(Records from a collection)
——————————
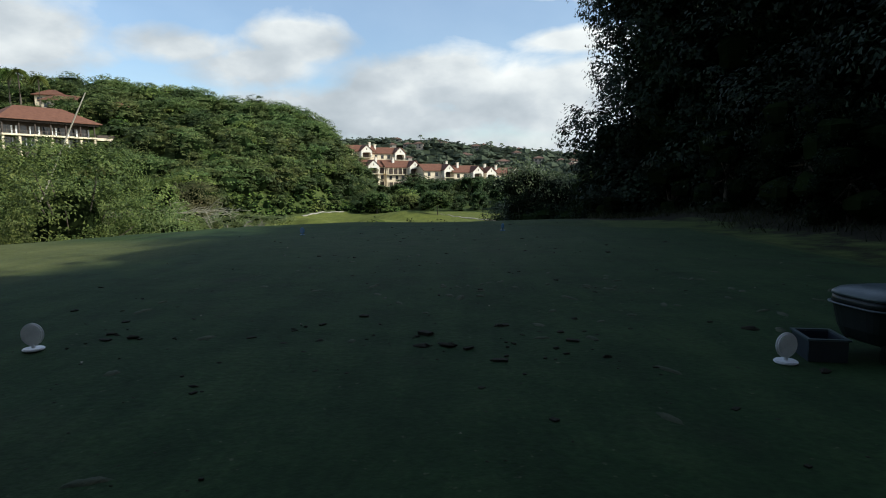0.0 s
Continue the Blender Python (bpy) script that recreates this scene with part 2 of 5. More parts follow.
SAND = sand_material()
LIP = plain("lip_turf", (0.062, 0.082, 0.018), (0.105, 0.13, 0.03), 1.2, 0.9, 0.1, bump=0.6, dist=0.05)


def attribute(nt, name):
    n = nt.nodes.new("ShaderNodeAttribute")
    n.attribute_name = name
    return n.outputs["Fac"]


def edge(nt, field, width, wobble=None):
    """1 inside a zone whose border lies where the field crosses nought."""
    if wobble is not None:
        field = maths(nt, "ADD", field, wobble)
    return maths(nt, "ADD", maths(nt, "MULTIPLY", field, -1.0 / width), 0.5, clamp=True)


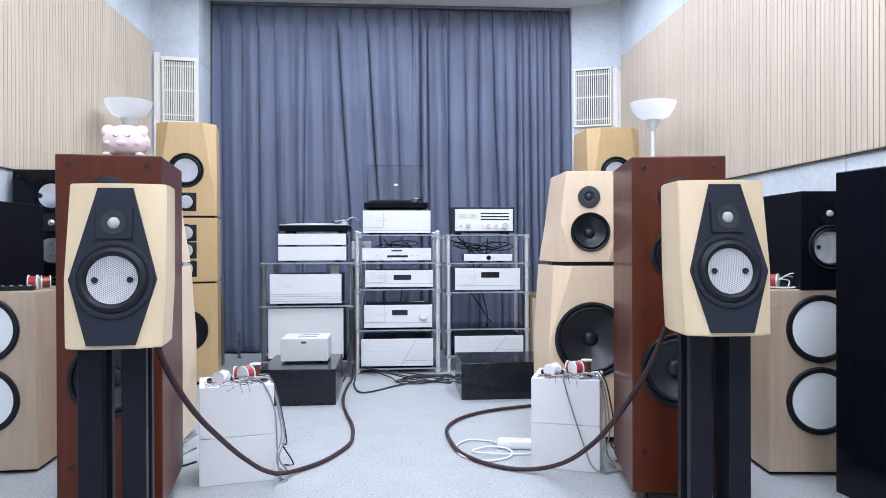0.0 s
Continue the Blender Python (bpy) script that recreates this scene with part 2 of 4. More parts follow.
def box(x0, x1, y0, y1, z0, z1, bevel=0.0, bm=None):
    bm = bm or bmesh.new()
    vs = [bm.verts.new(c) for c in ((x0, y0, z0), (x1, y0, z0), (x1, y1, z0), (x0, y1, z0), (x0, y0, z1), (x1, y0, z1), (x1, y1, z1), (x0, y1, z1))]
    fs = [bm.faces.new([vs[i] for i in f]) for f in ((0, 3, 2, 1), (4, 5, 6, 7), (0, 1, 5, 4), (1, 2, 6, 5), (2, 3, 7, 6), (3, 0, 4, 7))]
    if bevel:
        es = list({e for f in fs for e in f.edges})
        bmesh.ops.bevel(bm, geom=es, offset=bevel, segments=2, affect="EDGES", profile=0.5)
    return bm


def loft(rings, cap=True, bm=None, bevel=0.0):
    """Joins rings of the same number of points, in order."""
    bm = bm or bmesh.new()
    rs = [[bm.verts.new(p) for p in r] for r in rings]
    n = len(rs[0])
    for a, b in zip(rs, rs[1:]):
        for i in range(n):
            bm.faces.new((a[i], a[(i + 1) % n], b[(i + 1) % n], b[i]))
    if cap:
        bm.faces.new(rs[0][::-1])
        bm.faces.new(rs[-1])
    if bevel:
        bmesh.ops.recalc_face_normals(bm, faces=bm.faces)
        es = [e for e in bm.edges if len(e.link_faces) == 2 and e.calc_face_angle() > 0.3]
        bmesh.ops.bevel(bm, geom=es, offset=bevel, segments=2, affect="EDGES", profile=0.5)
    return bm


def prism(plan, z0, z1, bevel=0.0):
    return loft([[(x, y, z0) for x, y in plan], [(x, y, z1) for x, y in plan]], bevel=bevel)


def lathe(profile, seg=40, axis="z", at=(0, 0, 0), bm=None):
    """profile: (radius, height) pairs, turned about an axis; along y the height goes towards -y."""
    bm = bm or bmesh.new()
    ax, ay, az = at
    rows = []
    for r, h in profile:
        row = []
        for i in range(seg if r > 1e-6 else 1):
            a = 2 * math.pi * i / seg
            u, v = r * math.cos(a), r * math.sin(a)
            p = {"z": (u, v, h), "y": (u, -h, v), "x": (h, u, v)}[axis]
            row.append(bm.verts.new((p[0] + ax, p[1] + ay, p[2] + az)))
        rows.append(row)
    for a, b in zip(rows, rows[1:]):
        if len(a) == 1 and len(b) == 1:
            continue
        for i in range(seg):
            j = (i + 1) % seg
            if len(a) == 1:
                bm.faces.new((a[0], b[j], b[i]))
            elif len(b) == 1:
                bm.faces.new((a[i], a[j], b[0]))
            else:
                bm.faces.new((a[i], a[j], b[j], b[i]))
    return bm


def rod(r, z0, z1, axis="z", at=(0, 0, 0), seg=20, bm=None):
    return lathe([(0, z0), (r, z0), (r, z1), (0, z1)], seg, axis, at, bm)


def smooth_line(pts, n=12):
    """A Catmull-Rom line through the points."""
    p = [Vector(q) for q in pts]
    p = [p[0] * 2 - p[1]] + p + [p[-1] * 2 - p[-2]]
    out = []
    for i in range(1, len(p) - 2):
        a, b, c, d = p[i - 1], p[i], p[i + 1], p[i + 2]
        for k in range(n):
            t = k / n
            out.append(0.5 * (2 * b + (c - a) * t + (2 * a - 5 * b + 4 * c - d) * t * t + (3 * b - a - 3 * c + d) * t ** 3))
    out.append(p[-2])
    return out


def tube(pts, r, seg=8, n=10, bm=None):
    line = smooth_line(pts, n)
    bm = bm or bmesh.new()
    rows = []
    up = Vector((0.13, 0.21, 0.97)).normalized()
    for i, q in enumerate(line):
        d = (line[min(i + 1, len(line) - 1)] - line[max(i - 1, 0)]).normalized()
        s = d.cross(up)
        s = s.normalized() if s.length > 1e-4 else Vector((1, 0, 0))
        w = s.cross(d).normalized()
        rows.append([bm.verts.new(q + r * (math.cos(2 * math.pi * k / seg) * s + math.sin(2 * math.pi * k / seg) * w)) for k in range(seg)])
    for a, b in zip(rows, rows[1:]):
        for k in range(seg):
            bm.faces.new((a[k], a[(k + 1) % seg], b[(k + 1) % seg], b[k]))
    bm.faces.new(rows[0][::-1])
    bm.faces.new(rows[-1])
    return bm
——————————
Given task: Omit every picture, then reproduce the rest of the listing exactly.

Worked solution:
0.0 s
Continue the Blender Python (bpy) script that recreates this scene with part 2 of 5. More parts follow.
SAND = sand_material()
LIP = plain("lip_turf", (0.062, 0.082, 0.018), (0.105, 0.13, 0.03), 1.2, 0.9, 0.1, bump=0.6, dist=0.05)


def attribute(nt, name):
    n = nt.nodes.new("ShaderNodeAttribute")
    n.attribute_name = name
    return n.outputs["Fac"]


def edge(nt, field, width, wobble=None):
    """1 inside a zone whose border lies where the field crosses nought."""
    if wobble is not None:
        field = maths(nt, "ADD", field, wobble)
    return maths(nt, "ADD", maths(nt, "MULTIPLY", field, -1.0 / width), 0.5, clamp=True)


0.0 s
Continue the Blender Python (bpy) script that recreates this scene with part 2 of 4. More parts follow.
def box(x0, x1, y0, y1, z0, z1, bevel=0.0, bm=None):
    bm = bm or bmesh.new()
    vs = [bm.verts.new(c) for c in ((x0, y0, z0), (x1, y0, z0), (x1, y1, z0), (x0, y1, z0), (x0, y0, z1), (x1, y0, z1), (x1, y1, z1), (x0, y1, z1))]
    fs = [bm.faces.new([vs[i] for i in f]) for f in ((0, 3, 2, 1), (4, 5, 6, 7), (0, 1, 5, 4), (1, 2, 6, 5), (2, 3, 7, 6), (3, 0, 4, 7))]
    if bevel:
        es = list({e for f in fs for e in f.edges})
        bmesh.ops.bevel(bm, geom=es, offset=bevel, segments=2, affect="EDGES", profile=0.5)
    return bm


def loft(rings, cap=True, bm=None, bevel=0.0):
    """Joins rings of the same number of points, in order."""
    bm = bm or bmesh.new()
    rs = [[bm.verts.new(p) for p in r] for r in rings]
    n = len(rs[0])
    for a, b in zip(rs, rs[1:]):
        for i in range(n):
            bm.faces.new((a[i], a[(i + 1) % n], b[(i + 1) % n], b[i]))
    if cap:
        bm.faces.new(rs[0][::-1])
        bm.faces.new(rs[-1])
    if bevel:
        bmesh.ops.recalc_face_normals(bm, faces=bm.faces)
        es = [e for e in bm.edges if len(e.link_faces) == 2 and e.calc_face_angle() > 0.3]
        bmesh.ops.bevel(bm, geom=es, offset=bevel, segments=2, affect="EDGES", profile=0.5)
    return bm


def prism(plan, z0, z1, bevel=0.0):
    return loft([[(x, y, z0) for x, y in plan], [(x, y, z1) for x, y in plan]], bevel=bevel)


def lathe(profile, seg=40, axis="z", at=(0, 0, 0), bm=None):
    """profile: (radius, height) pairs, turned about an axis; along y the height goes towards -y."""
    bm = bm or bmesh.new()
    ax, ay, az = at
    rows = []
    for r, h in profile:
        row = []
        for i in range(seg if r > 1e-6 else 1):
            a = 2 * math.pi * i / seg
            u, v = r * math.cos(a), r * math.sin(a)
            p = {"z": (u, v, h), "y": (u, -h, v), "x": (h, u, v)}[axis]
            row.append(bm.verts.new((p[0] + ax, p[1] + ay, p[2] + az)))
        rows.append(row)
    for a, b in zip(rows, rows[1:]):
        if len(a) == 1 and len(b) == 1:
            continue
        for i in range(seg):
            j = (i + 1) % seg
            if len(a) == 1:
                bm.faces.new((a[0], b[j], b[i]))
            elif len(b) == 1:
                bm.faces.new((a[i], a[j], b[0]))
            else:
                bm.faces.new((a[i], a[j], b[j], b[i]))
    return bm


def rod(r, z0, z1, axis="z", at=(0, 0, 0), seg=20, bm=None):
    return lathe([(0, z0), (r, z0), (r, z1), (0, z1)], seg, axis, at, bm)


def smooth_line(pts, n=12):
    """A Catmull-Rom line through the points."""
    p = [Vector(q) for q in pts]
    p = [p[0] * 2 - p[1]] + p + [p[-1] * 2 - p[-2]]
    out = []
    for i in range(1, len(p) - 2):
        a, b, c, d = p[i - 1], p[i], p[i + 1], p[i + 2]
        for k in range(n):
            t = k / n
            out.append(0.5 * (2 * b + (c - a) * t + (2 * a - 5 * b + 4 * c - d) * t * t + (3 * b - a - 3 * c + d) * t ** 3))
    out.append(p[-2])
    return out


def tube(pts, r, seg=8, n=10, bm=None):
    line = smooth_line(pts, n)
    bm = bm or bmesh.new()
    rows = []
    up = Vector((0.13, 0.21, 0.97)).normalized()
    for i, q in enumerate(line):
        d = (line[min(i + 1, len(line) - 1)] - line[max(i - 1, 0)]).normalized()
        s = d.cross(up)
        s = s.normalized() if s.length > 1e-4 else Vector((1, 0, 0))
        w = s.cross(d).normalized()
        rows.append([bm.verts.new(q + r * (math.cos(2 * math.pi * k / seg) * s + math.sin(2 * math.pi * k / seg) * w)) for k in range(seg)])
    for a, b in zip(rows, rows[1:]):
        for k in range(seg):
            bm.faces.new((a[k], a[(k + 1) % seg], b[(k + 1) % seg], b[k]))
    bm.faces.new(rows[0][::-1])
    bm.faces.new(rows[-1])
    return bm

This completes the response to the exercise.